*PROBLEM STATEMENT*
Extract every line where the string "each" appears.

*GIVEN RECORDS*
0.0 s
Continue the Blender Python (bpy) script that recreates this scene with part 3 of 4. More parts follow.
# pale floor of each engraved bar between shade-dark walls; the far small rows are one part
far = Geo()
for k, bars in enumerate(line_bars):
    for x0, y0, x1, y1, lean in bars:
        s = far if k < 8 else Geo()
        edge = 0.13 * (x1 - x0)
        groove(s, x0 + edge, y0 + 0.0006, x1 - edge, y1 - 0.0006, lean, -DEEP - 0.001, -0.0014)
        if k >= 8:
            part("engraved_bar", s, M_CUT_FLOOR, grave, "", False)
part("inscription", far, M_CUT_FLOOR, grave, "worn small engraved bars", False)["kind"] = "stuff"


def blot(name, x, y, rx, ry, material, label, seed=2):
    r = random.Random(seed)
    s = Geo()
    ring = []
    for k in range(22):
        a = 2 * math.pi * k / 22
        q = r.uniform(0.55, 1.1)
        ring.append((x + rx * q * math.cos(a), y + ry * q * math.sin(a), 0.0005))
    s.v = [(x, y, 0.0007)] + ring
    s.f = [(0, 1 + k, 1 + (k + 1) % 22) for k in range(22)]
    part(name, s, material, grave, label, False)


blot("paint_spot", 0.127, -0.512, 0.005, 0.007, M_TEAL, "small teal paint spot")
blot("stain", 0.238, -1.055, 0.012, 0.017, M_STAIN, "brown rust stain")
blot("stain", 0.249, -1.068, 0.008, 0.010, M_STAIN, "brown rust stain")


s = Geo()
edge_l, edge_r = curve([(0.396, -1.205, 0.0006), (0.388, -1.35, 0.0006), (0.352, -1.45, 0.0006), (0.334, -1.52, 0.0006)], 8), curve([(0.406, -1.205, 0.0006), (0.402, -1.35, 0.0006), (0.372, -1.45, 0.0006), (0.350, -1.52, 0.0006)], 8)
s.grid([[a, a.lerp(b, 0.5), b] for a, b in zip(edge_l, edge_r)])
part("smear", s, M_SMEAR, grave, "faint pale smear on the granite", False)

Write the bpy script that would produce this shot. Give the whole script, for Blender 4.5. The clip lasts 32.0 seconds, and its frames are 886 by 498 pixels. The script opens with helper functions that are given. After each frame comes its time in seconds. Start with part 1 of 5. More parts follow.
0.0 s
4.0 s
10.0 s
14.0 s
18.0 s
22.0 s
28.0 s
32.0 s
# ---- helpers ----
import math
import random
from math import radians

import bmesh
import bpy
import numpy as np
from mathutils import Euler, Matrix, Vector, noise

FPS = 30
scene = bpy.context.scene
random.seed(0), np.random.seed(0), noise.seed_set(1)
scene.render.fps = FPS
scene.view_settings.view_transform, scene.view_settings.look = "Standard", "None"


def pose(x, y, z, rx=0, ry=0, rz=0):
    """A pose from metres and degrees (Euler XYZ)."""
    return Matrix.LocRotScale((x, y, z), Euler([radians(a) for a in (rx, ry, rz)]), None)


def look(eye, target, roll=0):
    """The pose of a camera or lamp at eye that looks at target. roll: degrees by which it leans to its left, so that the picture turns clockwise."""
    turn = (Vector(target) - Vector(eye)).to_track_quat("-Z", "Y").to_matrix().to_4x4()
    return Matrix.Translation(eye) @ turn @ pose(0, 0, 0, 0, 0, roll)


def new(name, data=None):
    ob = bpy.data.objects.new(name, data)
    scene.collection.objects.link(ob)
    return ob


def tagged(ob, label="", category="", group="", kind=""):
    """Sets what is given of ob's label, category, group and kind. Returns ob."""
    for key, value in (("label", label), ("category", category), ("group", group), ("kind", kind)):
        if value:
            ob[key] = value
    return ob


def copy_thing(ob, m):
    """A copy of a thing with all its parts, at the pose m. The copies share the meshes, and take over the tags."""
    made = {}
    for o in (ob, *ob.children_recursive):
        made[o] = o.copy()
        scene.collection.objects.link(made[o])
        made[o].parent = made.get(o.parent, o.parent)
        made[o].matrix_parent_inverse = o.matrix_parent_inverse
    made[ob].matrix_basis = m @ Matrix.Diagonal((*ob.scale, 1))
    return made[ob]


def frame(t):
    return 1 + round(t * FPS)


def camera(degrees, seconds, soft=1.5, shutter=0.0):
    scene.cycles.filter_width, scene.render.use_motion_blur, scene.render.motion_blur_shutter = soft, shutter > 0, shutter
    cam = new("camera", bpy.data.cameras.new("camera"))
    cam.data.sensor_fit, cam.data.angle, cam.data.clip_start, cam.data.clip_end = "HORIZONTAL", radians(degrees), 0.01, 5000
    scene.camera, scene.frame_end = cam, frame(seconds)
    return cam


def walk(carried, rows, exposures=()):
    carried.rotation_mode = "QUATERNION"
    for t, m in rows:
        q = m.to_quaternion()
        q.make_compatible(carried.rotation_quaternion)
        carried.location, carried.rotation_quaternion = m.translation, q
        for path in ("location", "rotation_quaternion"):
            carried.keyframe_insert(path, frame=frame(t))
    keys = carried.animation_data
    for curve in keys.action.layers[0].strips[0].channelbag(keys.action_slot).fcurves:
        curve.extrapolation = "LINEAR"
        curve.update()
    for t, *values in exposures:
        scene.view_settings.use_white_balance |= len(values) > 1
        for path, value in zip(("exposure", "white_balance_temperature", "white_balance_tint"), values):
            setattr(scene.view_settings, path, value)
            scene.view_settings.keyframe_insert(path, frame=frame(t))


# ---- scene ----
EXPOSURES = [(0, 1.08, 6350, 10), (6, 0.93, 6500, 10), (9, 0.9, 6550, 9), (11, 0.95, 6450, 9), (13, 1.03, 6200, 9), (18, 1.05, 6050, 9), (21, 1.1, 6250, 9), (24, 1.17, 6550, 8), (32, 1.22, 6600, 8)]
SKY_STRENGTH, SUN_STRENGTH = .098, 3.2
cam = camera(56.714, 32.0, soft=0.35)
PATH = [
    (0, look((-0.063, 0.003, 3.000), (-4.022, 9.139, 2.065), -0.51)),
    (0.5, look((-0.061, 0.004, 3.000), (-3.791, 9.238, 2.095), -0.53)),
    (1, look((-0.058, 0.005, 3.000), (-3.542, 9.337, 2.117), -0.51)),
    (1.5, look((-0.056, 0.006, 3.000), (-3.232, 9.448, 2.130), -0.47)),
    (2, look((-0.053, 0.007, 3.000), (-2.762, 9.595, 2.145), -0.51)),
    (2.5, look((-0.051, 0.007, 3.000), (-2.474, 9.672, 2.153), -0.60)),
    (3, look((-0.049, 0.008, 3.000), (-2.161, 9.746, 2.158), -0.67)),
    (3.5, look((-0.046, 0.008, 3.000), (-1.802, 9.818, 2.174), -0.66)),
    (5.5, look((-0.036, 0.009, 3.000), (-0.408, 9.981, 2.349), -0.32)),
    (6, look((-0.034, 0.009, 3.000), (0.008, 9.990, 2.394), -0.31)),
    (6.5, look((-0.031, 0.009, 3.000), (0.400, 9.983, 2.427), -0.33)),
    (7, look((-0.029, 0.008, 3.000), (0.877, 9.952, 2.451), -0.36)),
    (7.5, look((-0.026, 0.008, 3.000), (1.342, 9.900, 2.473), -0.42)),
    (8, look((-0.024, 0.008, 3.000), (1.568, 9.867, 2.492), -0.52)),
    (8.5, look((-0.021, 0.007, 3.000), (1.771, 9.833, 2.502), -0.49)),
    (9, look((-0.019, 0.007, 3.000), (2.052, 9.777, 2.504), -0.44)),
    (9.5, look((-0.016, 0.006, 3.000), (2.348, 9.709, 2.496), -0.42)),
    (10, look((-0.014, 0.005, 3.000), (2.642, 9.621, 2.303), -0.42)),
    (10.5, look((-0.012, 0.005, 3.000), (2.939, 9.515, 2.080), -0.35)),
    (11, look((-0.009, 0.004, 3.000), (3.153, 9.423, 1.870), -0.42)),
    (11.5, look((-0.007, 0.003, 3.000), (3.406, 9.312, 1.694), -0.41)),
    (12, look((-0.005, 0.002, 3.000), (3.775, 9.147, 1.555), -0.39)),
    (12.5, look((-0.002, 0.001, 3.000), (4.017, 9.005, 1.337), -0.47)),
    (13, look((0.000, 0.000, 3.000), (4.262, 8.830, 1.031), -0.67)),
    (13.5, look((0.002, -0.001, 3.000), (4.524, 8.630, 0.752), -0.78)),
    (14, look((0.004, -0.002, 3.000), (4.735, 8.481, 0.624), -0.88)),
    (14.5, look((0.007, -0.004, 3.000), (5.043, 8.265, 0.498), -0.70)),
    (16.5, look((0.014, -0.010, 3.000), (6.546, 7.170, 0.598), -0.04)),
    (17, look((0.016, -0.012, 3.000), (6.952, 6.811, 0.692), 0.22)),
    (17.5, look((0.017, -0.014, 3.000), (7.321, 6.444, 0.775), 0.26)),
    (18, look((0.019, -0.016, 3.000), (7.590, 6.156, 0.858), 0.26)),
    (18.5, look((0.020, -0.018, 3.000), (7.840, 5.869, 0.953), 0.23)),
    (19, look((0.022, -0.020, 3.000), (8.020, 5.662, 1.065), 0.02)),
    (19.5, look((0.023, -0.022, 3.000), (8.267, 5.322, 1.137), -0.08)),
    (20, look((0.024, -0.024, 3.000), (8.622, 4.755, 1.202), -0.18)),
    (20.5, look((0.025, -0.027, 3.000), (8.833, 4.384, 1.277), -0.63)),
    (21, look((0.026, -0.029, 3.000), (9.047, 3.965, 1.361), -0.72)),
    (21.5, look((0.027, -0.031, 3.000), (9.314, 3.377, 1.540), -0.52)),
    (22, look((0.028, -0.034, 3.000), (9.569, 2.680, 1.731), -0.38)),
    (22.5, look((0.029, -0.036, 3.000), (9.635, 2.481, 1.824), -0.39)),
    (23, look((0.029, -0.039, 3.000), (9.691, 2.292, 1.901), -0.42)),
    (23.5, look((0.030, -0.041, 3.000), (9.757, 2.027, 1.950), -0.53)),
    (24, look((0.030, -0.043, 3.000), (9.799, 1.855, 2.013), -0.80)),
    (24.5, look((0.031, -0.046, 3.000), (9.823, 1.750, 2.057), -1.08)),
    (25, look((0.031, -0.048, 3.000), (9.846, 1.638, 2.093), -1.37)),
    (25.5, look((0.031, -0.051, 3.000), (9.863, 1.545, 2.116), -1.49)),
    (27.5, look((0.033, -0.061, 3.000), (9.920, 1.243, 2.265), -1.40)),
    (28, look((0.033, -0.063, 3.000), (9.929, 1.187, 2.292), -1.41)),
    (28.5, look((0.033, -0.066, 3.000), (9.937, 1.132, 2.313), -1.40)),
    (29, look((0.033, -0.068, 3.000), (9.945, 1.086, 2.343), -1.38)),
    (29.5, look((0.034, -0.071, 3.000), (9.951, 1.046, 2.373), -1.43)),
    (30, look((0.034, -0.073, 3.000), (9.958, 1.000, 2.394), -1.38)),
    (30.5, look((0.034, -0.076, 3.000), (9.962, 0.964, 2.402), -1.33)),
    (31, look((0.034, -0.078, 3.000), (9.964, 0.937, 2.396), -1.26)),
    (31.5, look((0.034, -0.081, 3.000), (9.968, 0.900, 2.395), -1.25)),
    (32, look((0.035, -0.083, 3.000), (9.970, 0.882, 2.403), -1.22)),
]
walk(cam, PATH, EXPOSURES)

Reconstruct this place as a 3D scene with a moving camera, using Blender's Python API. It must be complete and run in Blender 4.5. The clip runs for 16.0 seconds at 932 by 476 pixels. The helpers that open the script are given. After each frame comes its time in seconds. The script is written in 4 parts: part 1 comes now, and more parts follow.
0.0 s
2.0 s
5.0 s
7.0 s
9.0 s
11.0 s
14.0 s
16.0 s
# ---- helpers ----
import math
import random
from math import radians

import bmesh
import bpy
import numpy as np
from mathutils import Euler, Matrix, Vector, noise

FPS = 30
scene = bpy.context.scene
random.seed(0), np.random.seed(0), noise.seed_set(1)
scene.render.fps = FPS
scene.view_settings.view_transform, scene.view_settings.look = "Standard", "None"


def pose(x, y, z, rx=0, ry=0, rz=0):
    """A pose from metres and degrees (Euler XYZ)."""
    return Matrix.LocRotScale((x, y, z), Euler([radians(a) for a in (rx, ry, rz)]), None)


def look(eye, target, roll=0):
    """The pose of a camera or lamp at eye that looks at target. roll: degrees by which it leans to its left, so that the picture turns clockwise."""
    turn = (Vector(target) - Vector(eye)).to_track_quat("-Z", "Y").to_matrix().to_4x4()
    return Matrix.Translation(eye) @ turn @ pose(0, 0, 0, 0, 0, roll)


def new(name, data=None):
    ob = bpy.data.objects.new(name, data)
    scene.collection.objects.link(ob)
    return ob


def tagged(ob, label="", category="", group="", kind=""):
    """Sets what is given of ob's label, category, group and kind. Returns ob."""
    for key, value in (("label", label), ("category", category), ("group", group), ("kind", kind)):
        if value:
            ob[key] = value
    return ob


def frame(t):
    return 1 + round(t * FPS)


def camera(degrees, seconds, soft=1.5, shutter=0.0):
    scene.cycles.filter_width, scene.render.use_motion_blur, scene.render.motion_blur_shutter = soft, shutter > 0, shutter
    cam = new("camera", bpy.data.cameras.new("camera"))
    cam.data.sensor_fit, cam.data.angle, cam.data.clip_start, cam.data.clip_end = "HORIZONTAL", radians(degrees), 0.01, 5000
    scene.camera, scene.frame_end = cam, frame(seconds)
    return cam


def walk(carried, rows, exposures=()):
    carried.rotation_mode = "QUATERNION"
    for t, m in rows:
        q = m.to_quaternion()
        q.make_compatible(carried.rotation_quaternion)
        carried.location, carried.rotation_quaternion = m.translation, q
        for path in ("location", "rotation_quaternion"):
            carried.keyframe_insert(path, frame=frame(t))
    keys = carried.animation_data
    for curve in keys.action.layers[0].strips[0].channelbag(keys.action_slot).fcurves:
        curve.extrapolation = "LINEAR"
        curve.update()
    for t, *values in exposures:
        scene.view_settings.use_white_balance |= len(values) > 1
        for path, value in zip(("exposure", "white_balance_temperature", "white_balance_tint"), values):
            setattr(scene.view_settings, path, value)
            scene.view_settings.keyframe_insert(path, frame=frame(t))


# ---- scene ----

*ANSWER BELOW*
# pale floor of each engraved bar between shade-dark walls; the far small rows are one part
Write the bpy script that would produce this shot. Give the whole script, for Blender 4.5. The clip lasts 32.0 seconds, and its frames are 886 by 498 pixels. The script opens with helper functions that are given. After each frame comes its time in seconds. Start with part 1 of 5. More parts follow.
Reconstruct this place as a 3D scene with a moving camera, using Blender's Python API. It must be complete and run in Blender 4.5. The clip runs for 16.0 seconds at 932 by 476 pixels. The helpers that open the script are given. After each frame comes its time in seconds. The script is written in 4 parts: part 1 comes now, and more parts follow.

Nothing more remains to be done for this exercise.